Un nombre effarant de militaires américains est basé dans plusieurs localités de la région. Stuttgart est l’une des plus importantes villes d’Allemagne. Elle est la capitale du Land Baden Württemberg, situé au sud-ouest du pays. La ville est, dit un responsable militaire américain « un symbole du partenariat américano-allemand, depuis la 2ème Guerre mondiale».

Au Conseil des relations entre l’Allemagne et les Etats-Unis, l’on rappelle, avec fierté, que « grâce aux alliés, avec à leur tête les Etats-Unis, que Stuttgart a été libéré des nazis ». Elle constituait pour Hitler, le centre névralgique de l’industrie de l’armement. Elle l’est, aussi, aujourd’hui, pour les Américains.
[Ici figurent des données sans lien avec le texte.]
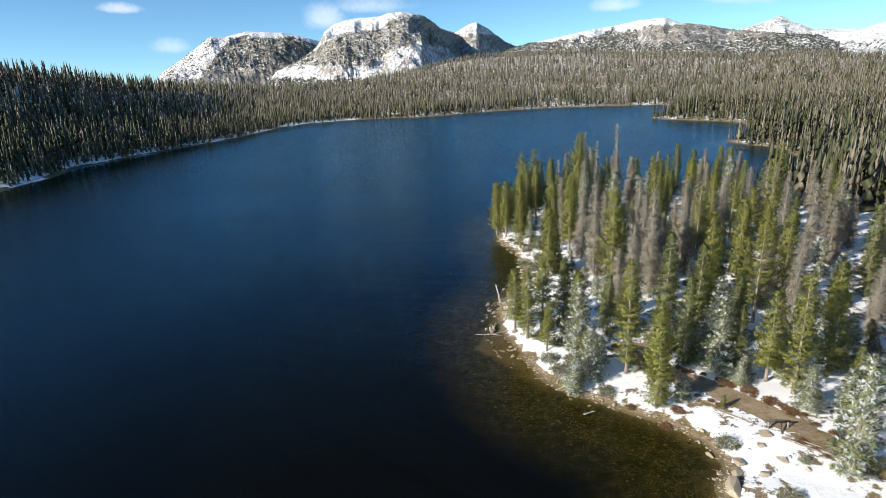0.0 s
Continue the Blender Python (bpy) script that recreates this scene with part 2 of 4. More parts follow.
def rock_material():
    m, n, bsdf, out, pos = material("lichen_granite")
    c = n.tree.nodes.new("ShaderNodeTexCoord").outputs["Object"]
    a, f = n.noise(1.7, 5, 0.6, c), n.noise(14, 4, 0.6, c)
    col = n.ramp(a, (0.3, (0.23, 0.18, 0.115)), (0.5, (0.36, 0.295, 0.20)), (0.7, (0.50, 0.43, 0.325)))
    col = n.mix(n.step(f, 0.56, 0.70), col, (0.17, 0.14, 0.10))
    col = n.mix(n.math("MULTIPLY", one(n), 0.5), col, (0.42, 0.37, 0.31))
    n.put(bsdf.inputs["Base Color"], col)
    bsdf.inputs["Roughness"].default_value = 0.85
    relief(n, bsdf, n.math("ADD", a, n.math("MULTIPLY", f, 0.3)), 0.6, 0.08)
    return m


# stones under water: a darker brown than those on the bank
def sunken_material():
    m, n, bsdf, out, pos = material("dark_sunken_stone")
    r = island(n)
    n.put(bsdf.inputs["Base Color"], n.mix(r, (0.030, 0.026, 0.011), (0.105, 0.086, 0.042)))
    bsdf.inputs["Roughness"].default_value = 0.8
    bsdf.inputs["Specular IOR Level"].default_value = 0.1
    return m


def wood_material(name, dark, light, scale=6.0):
    m, n, bsdf, out, pos = material(name)
    c = n.tree.nodes.new("ShaderNodeTexCoord").outputs["Object"]
    mp = n.tree.nodes.new("ShaderNodeMapping")
    mp.inputs["Scale"].default_value = (1, 1, 0.12)
    n.put(mp.inputs["Vector"], c)
    a = n.noise(scale, 5, 0.65, mp.outputs[0])
    b = n.noise(1.3, 3, 0.5, c)
    col = n.mix(n.step(a, 0.35, 0.65), dark, light)
    col = n.mix(n.math("MULTIPLY", n.step(b, 0.5, 0.7), 0.5), col, tuple(0.55 * q for q in dark))
    n.put(bsdf.inputs["Base Color"], col)
    bsdf.inputs["Roughness"].default_value = 0.85
    relief(n, bsdf, a, 0.5, 0.02)
    return m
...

Un responsable américain a fait savoir que 142 000 bombes ont été larguées, durant la 2ème Guerre mondiale sur la ville, tuant 14.000 militaires et 4.000 civils. « Elle s’est réveillée avec 266.000 habitants, à la fin de la guerre, « c’est-à-dire avec le même nombre d’habitants qu’en 1910», dit-il. En 1945, les Américains ont pris les choses en main et ont participé, activement, dans le nettoiement de la ville. Le 22 avril 1945, la France a installé, dans l’actuel bâtiment du Conseil américano-allemand, un bataillon algérien pour aider à remettre Stuttgart sur pied. Les Américains se sont présentés, cependant, comme les sauveurs du désastre causé par Hitler. Dès leur annonce du Plan Marshall pour la reconstruction de l’Europe, les Etats-Unis ont pris une large avance, sur le reste du monde, pour en devenir « l’ordonnateur ». Ils comptabilisent 68 ans de présence à Stuttgart où ils représentent 5% de la population globale locale. Ils sont, un peu partout, à travers l’Allemagne l’orgueilleuse. Ils y ont installé plus de 5 bases militaires. Les 39.000 militaires vivant à Stuttgart calculés aux 58.000 de Ramstein, sans compter leurs familles, les Américains font de l’Allemagne « l’Américaine de l’Europe ». « Nous contribuons, directement, au développement de l’économie et du commerce de plusieurs régions, » nous disent les responsables militaires. Il est relevé une grande interférence entre la justice allemande et celle militaire américaine, dans le règlement des conflits et le jugement de criminels américains vivant sur le sol allemand. Ce qui ne semble pas déranger le pays d’Angela Merkel. «Le scandale des écoutes téléphoniques qui a éclaté, récemment, sert aux journalistes à en faire les gros titres de leurs journaux mais il n’affecte, en rien, la relation entre les deux pays», soutiennent des responsables américains. Il est affirmé que les Allemands tiennent à cette forte présence américaine parce qu’en cas d’attaque «ce sont eux qui feront la sale besogne, » disent des journalistes allemands. L’un d’eux, Michael Weibenborn, journaliste politique, pense que « les Européens sont hypocrites parce qu’ils étaient au courant des écoutes téléphoniques. »

L’Union européenne compte tenir son premier sommet sur la Défense, les 19 et 20 décembre prochains, à Bruxelles. « Il n’est pas sûr que ça réussisse parce qu’ils ne s’entendent pas entre eux, surtout que le couple franco-allemand n’est pas en grande forme », soutient-il.